If the image of Jacob’s ladder was not the most spectacular
prophetic vision ever, it certainly comes close. In his dream, Jacob saw
a ladder planted firmly on the ground yet reaching all the way into the
heavens, and as he watched in utter fascination, he saw angels
ascending and descending the ladder.
Then he wakes up, and lo and behold, it was all a dream. Jacob is
shaken, and he reacts rather strangely. How can it be, he laments, that
I am in the presence of the Almighty and did not even know it? No
expressions of transcendent joy. No ecstatic expansion of the mind as a
result of his sublime prophecy. Just chagrin. Why?
Our Sages tell us that he was mortified that he had actually slept in
such a holy place. But even this does not fully answer the question.
After all, what is so terrible about sleeping on hallowed ground? And if it
was really such a terrible transgression, why did the Almighty reward
him with this prophetic dream?
The commentators explain that Jacob was disappointed because
he had missed an extraordinary opportunity. Had he known that he
stood on hallowed ground, had he known he was actually standing in
the presence of the Almighty, he would have concentrated on having an
even more intense prophetic encounter with Him. But he had been
completely oblivious to his surroundings. Indeed, he had gone to sleep!
He could have risen to incredible spiritual levels. He could have
attained the most profound prophetic insights. He could have
penetrated the deepest secrets of the universe. But he went to sleep.
He did have a phenomenal prophetic vision in his dream, but that was
where it stopped. So much potential unfulfilled. Such a great opportunity
lost. It is little wonder that Jacob awoke disappointed.
A young man came to study in the academy of a great sage. He
listened to the sage expound his thoughts and was amazed at their
profound wisdom. He bent over the revered texts and pored over every
single words in awe. A feeling of humility swept through his soul.
“Oh, what a nothing I am,” he muttered under his breath. “What a
miserable ignorant nothing.”
The sage overheard his words and called him closer.
“Young man,” he said, “why do you consider yourself a nothing?”
“Because I am weak, a salve to my physical needs and desires.”
“I see. And why did you come here?”
“To learn from you.”
“If you wish to stay here and be successful,” said the sage, “then
you cannot consider yourself a nothing. After all, if you are truly nothing,
how can you possibly retain wisdom? No, my young friend. Humility is a
very good trait, but know your own worth. Know the sublimity of your
soul and give it what it deserves.”
In our own lives, we sometimes fall asleep on hallowed ground.
Driven down by the pressures of everyday life, we can easily fall into the
trap of deprecating our own worth.

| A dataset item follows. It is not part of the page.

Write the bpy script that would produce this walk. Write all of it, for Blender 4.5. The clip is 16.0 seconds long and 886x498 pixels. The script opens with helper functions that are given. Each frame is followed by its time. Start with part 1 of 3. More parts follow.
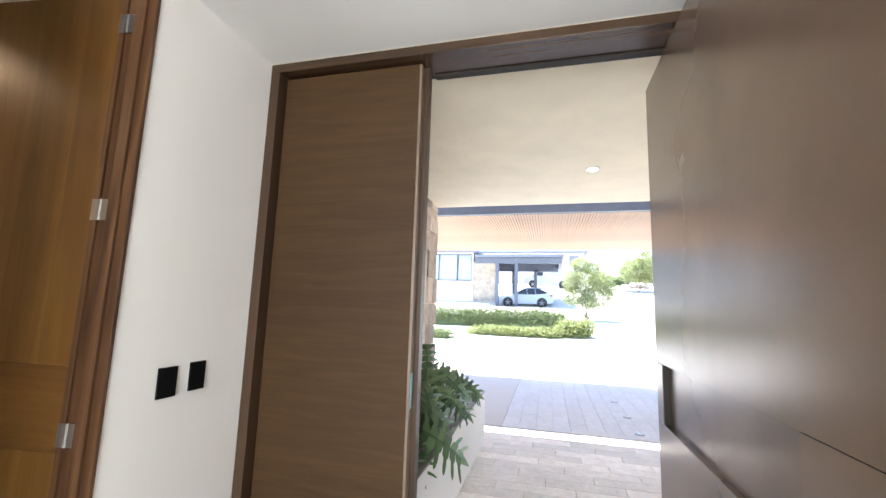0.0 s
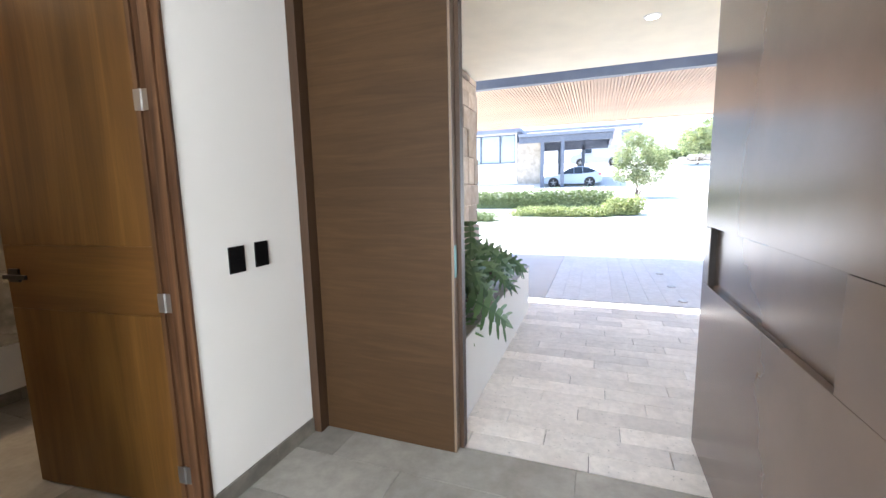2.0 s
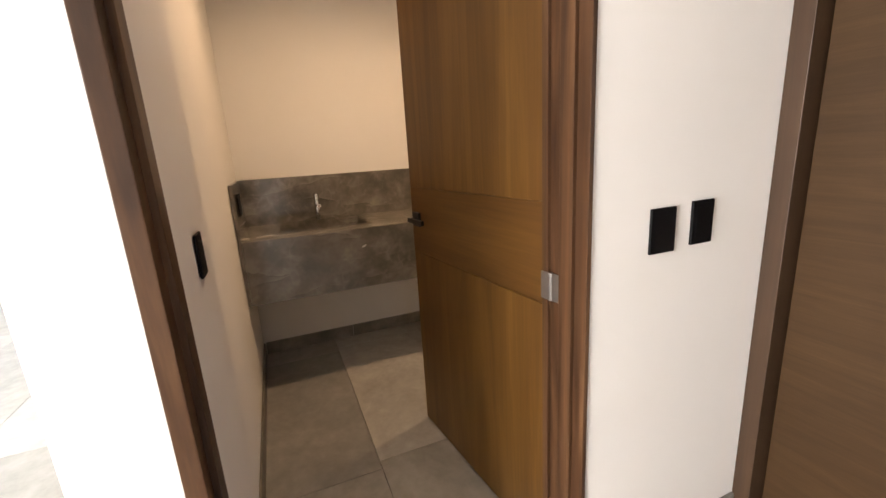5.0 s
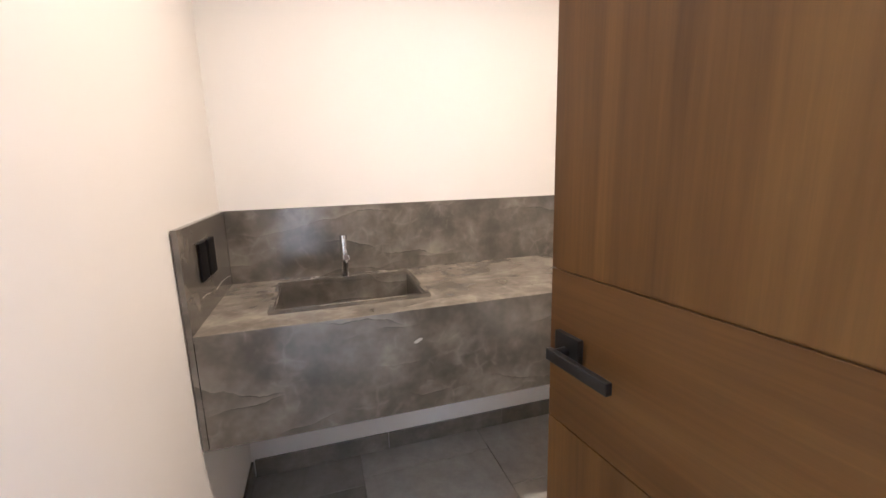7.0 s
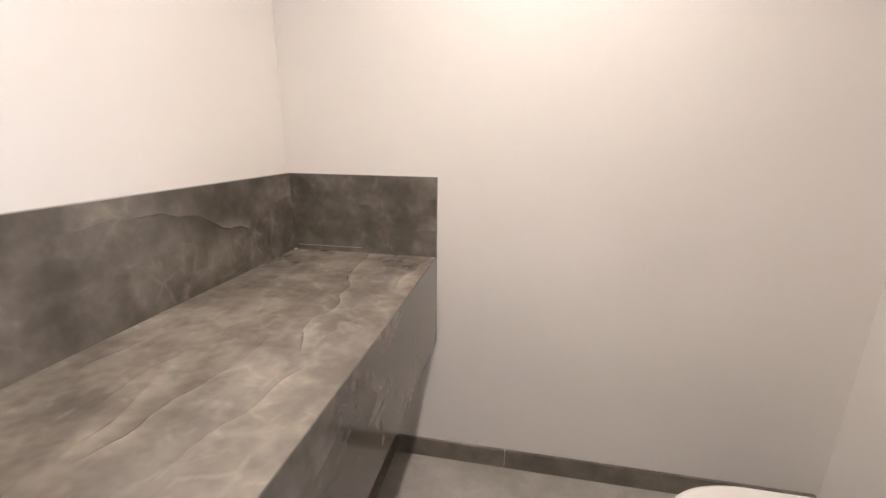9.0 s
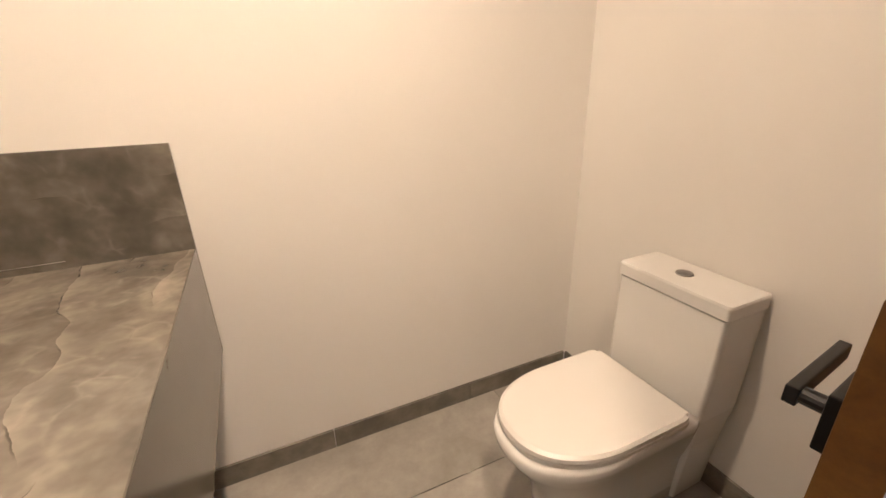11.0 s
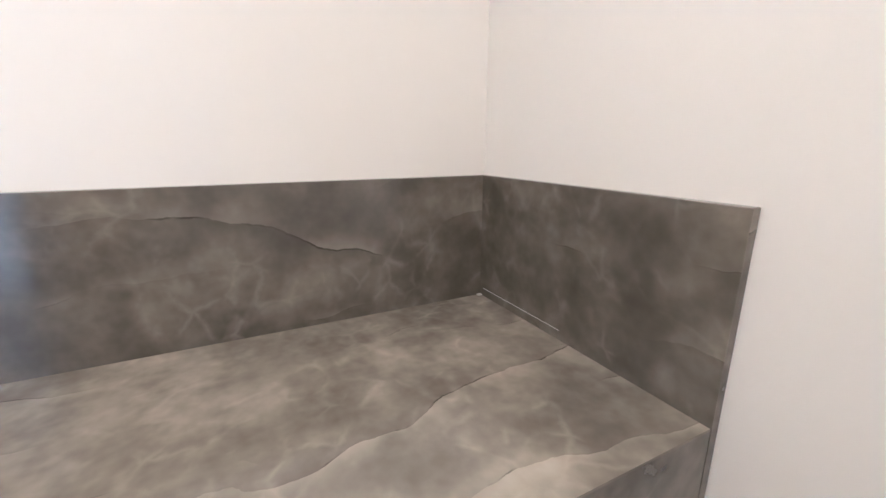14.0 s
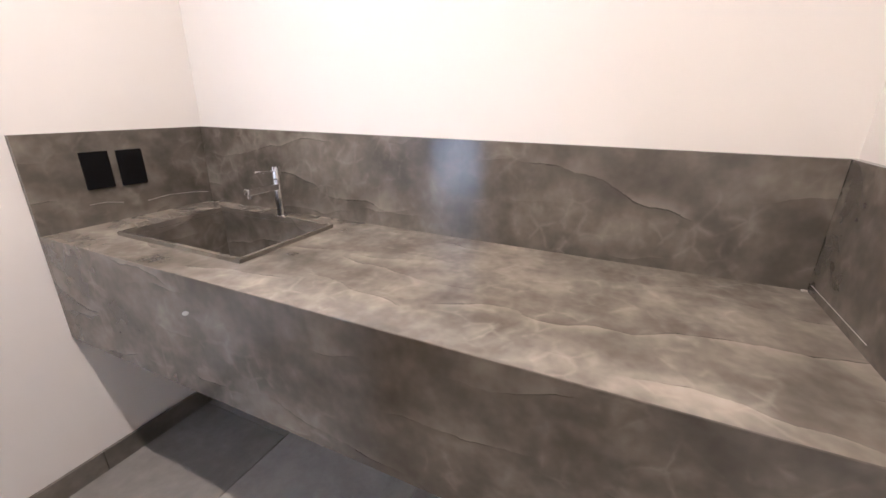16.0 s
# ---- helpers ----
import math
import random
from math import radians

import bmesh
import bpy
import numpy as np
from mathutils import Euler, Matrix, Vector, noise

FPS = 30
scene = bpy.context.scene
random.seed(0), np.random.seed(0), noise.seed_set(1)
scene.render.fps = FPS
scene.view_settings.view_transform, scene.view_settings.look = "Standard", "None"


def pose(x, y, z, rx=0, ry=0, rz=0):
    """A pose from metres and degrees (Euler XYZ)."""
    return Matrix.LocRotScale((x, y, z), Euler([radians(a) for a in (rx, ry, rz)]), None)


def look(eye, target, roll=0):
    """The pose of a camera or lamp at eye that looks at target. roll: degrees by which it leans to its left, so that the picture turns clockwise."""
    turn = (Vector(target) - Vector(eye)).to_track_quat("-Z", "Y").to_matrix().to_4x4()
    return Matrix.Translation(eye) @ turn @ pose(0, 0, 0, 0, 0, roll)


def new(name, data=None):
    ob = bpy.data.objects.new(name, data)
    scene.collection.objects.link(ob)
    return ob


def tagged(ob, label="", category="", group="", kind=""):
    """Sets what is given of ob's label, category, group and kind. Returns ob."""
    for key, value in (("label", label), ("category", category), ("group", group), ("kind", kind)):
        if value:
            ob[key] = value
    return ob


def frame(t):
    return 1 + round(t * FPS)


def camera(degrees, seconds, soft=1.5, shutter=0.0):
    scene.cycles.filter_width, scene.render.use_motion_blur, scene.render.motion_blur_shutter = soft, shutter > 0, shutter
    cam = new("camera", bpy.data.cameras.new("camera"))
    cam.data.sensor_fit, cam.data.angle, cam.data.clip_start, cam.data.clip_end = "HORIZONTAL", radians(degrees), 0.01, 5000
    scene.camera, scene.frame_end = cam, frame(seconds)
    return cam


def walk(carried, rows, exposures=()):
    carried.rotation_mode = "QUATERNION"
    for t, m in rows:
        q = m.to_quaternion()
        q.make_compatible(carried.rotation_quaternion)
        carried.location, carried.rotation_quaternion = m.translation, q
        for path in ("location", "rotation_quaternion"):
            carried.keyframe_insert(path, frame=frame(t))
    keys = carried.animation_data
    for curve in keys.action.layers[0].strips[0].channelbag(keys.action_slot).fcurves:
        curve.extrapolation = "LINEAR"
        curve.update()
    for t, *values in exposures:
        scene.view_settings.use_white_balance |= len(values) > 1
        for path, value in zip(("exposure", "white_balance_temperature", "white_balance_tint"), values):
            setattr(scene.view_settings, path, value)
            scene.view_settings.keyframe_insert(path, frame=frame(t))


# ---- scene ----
cam = camera(94.6, 16.0)
PATH = [
    (0, (1.47, -1.846, 1.404), (0.971, 0.071, 1.68), 1.8),
    (0.5, (1.497, -1.864, 1.396), (0.959, 0.061, 1.472), 1.1),
    (1, (1.483, -1.867, 1.362), (0.92, 0.05, 1.261), 0.3),
    (1.5, (1.483, -1.862, 1.347), (0.879, 0.032, 1.129), -0.5),
    (2, (1.489, -1.846, 1.348), (0.793, 0.009, 1.072), -1.2),
    (2.5, (1.49, -1.845, 1.342), (0.651, -0.054, 1.046), -1.7),
    (3, (1.491, -1.836, 1.346), (0.471, -0.146, 1.023), -2.1),
    (3.5, (1.447, -1.789, 1.332), (0.215, -0.255, 0.97), -2.3),
    (4, (1.234, -1.666, 1.316), (-0.208, -0.337, 0.922), -2.6),
    (4.4, (1.05, -1.575, 1.301), (-0.572, -0.487, 0.871), -3.2),
    (5, (0.744, -1.393, 1.299), (-1.062, -0.671, 0.836), -3.4),
    (5.2, (0.644, -1.349, 1.291), (-1.197, -0.723, 0.823), -3.2),
    (7.3, (-0.552, -1.215, 1.337), (-2.432, -0.640, 0.974), -1.2),
    (7.4, (-0.617, -1.209, 1.339), (-2.475, -0.569, 0.965), -1.1),
    (7.6, (-0.751, -1.196, 1.345), (-2.549, -0.417, 0.944), -0.7),
    (8, (-1.003, -1.171, 1.308), (-2.598, -0.021, 0.941), -0.0),
    (8.5, (-1.185, -1.115, 1.294), (-2.252, 0.533, 0.916), 0.2),
    (9, (-1.276, -1.038, 1.33), (-1.632, 0.859, 0.806), 0.7),
    (9.5, (-1.382, -0.947, 1.297), (-1.001, 0.917, 0.679), 1.7),
    (9.6, (-1.388, -0.928, 1.288), (-0.89, 0.899, 0.645), 1.8),
    (9.7, (-1.384, -0.921, 1.289), (-0.802, 0.867, 0.609), 1.8),
    (11.8, (-1.376, -0.872, 1.306), (-0.588, 0.824, 0.595), -2.0),
    (12, (-1.358, -0.791, 1.305), (-0.659, 0.961, 0.639), -2.8),
    (12.5, (-1.308, -0.609, 1.319), (-0.94, 1.258, 0.703), -4.2),
    (13, (-1.346, -0.411, 1.291), (-1.396, 1.537, 0.838), -3.4),
    (13.5, (-1.374, -0.251, 1.267), (-2.349, 1.45, 0.871), -1.2),
    (14, (-1.320, -0.135, 1.265), (-3.044, 0.754, 0.769), 0.1),
    (14.3, (-1.268, -0.150, 1.265), (-3.139, 0.329, 0.726), 0.7),
    (14.6, (-1.200, -0.153, 1.269), (-3.109, -0.056, 0.704), 1.4),
    (15, (-1.153, -0.104, 1.292), (-3.022, -0.467, 0.679), 2.1),
    (15.5, (-1.126, -0.023, 1.292), (-2.858, -0.786, 0.646), 1.8),
    (16, (-1.023, -0.002, 1.293), (-2.732, -0.794, 0.621), 0.7),
]
walk(cam, [(t, look(eye, target, roll)) for t, eye, target, roll in PATH],
     exposures=[(0, 2.02, 6200, 10), (1.5, 2.08, 5900, 10), (3.5, 1.98, 6200, 12), (4.0, 1.85, 6750, 13), (4.5, 1.95, 6400, 14), (5.0, 2.35, 6800, 17), (7.3, 3.4, 4850, 13), (8.5, 3.3, 4950, 14), (9.0, 3.28, 4680, 12), (9.7, 3.45, 4550, 12),
                (11.8, 3.4, 6000, 13), (12.5, 3.28, 4600, 11), (13.2, 3.2, 4600, 11), (14.0, 3.38, 4400, 10), (14.6, 3.45, 4300, 11), (16, 3.52, 4620, 15)])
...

We consider our shortcomings and
our failures, and we tell ourselves we have no business setting our
sights very high. But this is a serious mistake. Never sell yourself short.
You are hallowed ground. You possess a holy soul that is a spark of the
divine. You are endowed with incredible spiritual treasures and
resources. You have a kind nature and a generous spirit. Most
important of all, you are a descendant of the patriarchs, a custodian of
the holy Torah here on this world. Your potential is incalculable. You
have it within your grasp to reach for the sublime. Don’t fall asleep on
the job. Don’t wake up disappointed after it is too late. Open your eyes
and experience the exhilaration of fulfillment.